Estas diferencias en la valoración del Estado son expresadas también por Gabriel Domenech, quien dibuja una ilustrativa dicotomía entre la precisión en los resultados y la democracia en los procesos. En la mayor parte de los casos, resulta difícil conseguir precisión y democracia al mismo tiempo. Por esta razón, reservamos la democracia para un grupo restringido de decisiones administrativas, aquellas donde podemos darnos el lujo de detenernos y reflexionar sobre lo que estamos haciendo. Pareciera entonces que la humanidad viene asociada a la democracia, mientras que la automatización se asocia con el autoritarismo. Este pareciera ser un principio de consenso entre los distintos participantes de este debate. Los riesgos de la automatización de las decisiones administrativas son, en definitiva, los riesgos tradicionales del autoritarismo. La centralización del poder y la pérdida de contacto con la ciudadanía distan mucho de ser problemas nuevos.

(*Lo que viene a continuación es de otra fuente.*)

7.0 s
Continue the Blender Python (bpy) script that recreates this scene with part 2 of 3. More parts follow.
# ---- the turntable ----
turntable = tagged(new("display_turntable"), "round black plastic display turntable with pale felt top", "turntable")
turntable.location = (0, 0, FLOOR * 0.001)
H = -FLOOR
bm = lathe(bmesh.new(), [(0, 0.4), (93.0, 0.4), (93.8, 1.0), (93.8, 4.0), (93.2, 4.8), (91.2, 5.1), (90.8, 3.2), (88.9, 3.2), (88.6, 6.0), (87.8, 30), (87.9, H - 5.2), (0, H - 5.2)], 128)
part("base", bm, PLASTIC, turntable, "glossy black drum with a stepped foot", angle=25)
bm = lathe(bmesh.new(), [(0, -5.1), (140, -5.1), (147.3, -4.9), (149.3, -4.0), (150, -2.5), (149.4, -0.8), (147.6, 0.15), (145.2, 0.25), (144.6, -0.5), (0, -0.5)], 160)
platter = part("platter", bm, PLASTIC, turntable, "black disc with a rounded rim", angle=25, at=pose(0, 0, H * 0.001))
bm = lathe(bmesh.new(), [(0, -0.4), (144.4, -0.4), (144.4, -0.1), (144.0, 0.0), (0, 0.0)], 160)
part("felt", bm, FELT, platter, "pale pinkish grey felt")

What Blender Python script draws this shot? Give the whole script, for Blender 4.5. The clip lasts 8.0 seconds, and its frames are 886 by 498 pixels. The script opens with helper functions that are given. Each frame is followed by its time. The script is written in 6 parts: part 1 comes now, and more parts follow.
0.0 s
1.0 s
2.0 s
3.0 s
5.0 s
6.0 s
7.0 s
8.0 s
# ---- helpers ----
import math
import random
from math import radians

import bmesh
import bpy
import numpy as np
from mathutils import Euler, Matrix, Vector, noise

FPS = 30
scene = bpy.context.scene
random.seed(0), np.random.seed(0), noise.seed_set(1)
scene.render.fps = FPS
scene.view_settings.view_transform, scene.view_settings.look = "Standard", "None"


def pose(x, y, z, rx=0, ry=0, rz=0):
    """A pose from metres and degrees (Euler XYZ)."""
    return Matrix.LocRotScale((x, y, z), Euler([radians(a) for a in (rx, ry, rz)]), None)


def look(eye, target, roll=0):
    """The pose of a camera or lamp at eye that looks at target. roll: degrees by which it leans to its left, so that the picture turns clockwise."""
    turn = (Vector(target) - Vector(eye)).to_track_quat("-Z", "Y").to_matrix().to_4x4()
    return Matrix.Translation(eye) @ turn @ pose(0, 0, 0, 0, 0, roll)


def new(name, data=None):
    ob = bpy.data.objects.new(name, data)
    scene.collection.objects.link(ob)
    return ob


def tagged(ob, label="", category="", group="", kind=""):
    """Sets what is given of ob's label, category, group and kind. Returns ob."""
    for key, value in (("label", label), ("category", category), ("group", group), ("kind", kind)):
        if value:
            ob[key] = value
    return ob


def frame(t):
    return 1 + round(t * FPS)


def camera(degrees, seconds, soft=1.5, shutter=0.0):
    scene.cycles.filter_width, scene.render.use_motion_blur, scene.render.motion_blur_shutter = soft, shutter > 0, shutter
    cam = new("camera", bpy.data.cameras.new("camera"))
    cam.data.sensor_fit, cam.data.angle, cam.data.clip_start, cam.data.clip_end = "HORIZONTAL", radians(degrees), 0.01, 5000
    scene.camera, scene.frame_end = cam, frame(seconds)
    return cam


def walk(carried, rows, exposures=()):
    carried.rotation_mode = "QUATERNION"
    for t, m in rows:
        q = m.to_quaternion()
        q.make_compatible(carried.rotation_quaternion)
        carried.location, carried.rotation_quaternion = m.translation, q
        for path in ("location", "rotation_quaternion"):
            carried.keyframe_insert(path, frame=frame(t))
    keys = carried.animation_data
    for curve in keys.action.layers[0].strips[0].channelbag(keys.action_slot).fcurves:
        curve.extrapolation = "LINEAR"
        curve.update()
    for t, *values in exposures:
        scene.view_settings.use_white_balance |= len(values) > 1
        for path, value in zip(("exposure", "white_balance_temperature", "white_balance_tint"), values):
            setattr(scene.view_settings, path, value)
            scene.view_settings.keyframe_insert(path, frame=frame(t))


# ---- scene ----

Quizás el comentario que sintetiza con mayor claridad esta conclusión colectiva sea el de Guillermo Larraín. Las instituciones cumplen una función similar a la de un edificio, donde recibimos y damos cobijo a nuestra sociedad. Pero construir estas instituciones negando las características de la sociedad moderna, sería como construir en Chile un edificio asumiendo que los terremotos no existen. La automatización de nuestros procesos es necesaria para lidiar con los problemas sociales de hoy en día, pero al utilizarla deshumanizamos el Estado y erosionamos su legitimidad institucional. En las propias palabras del comentarista, no se trata de resistir la automatización de las decisiones administrativas, sino de reconocer su déficit democrático y tenerlo en constante escrutinio.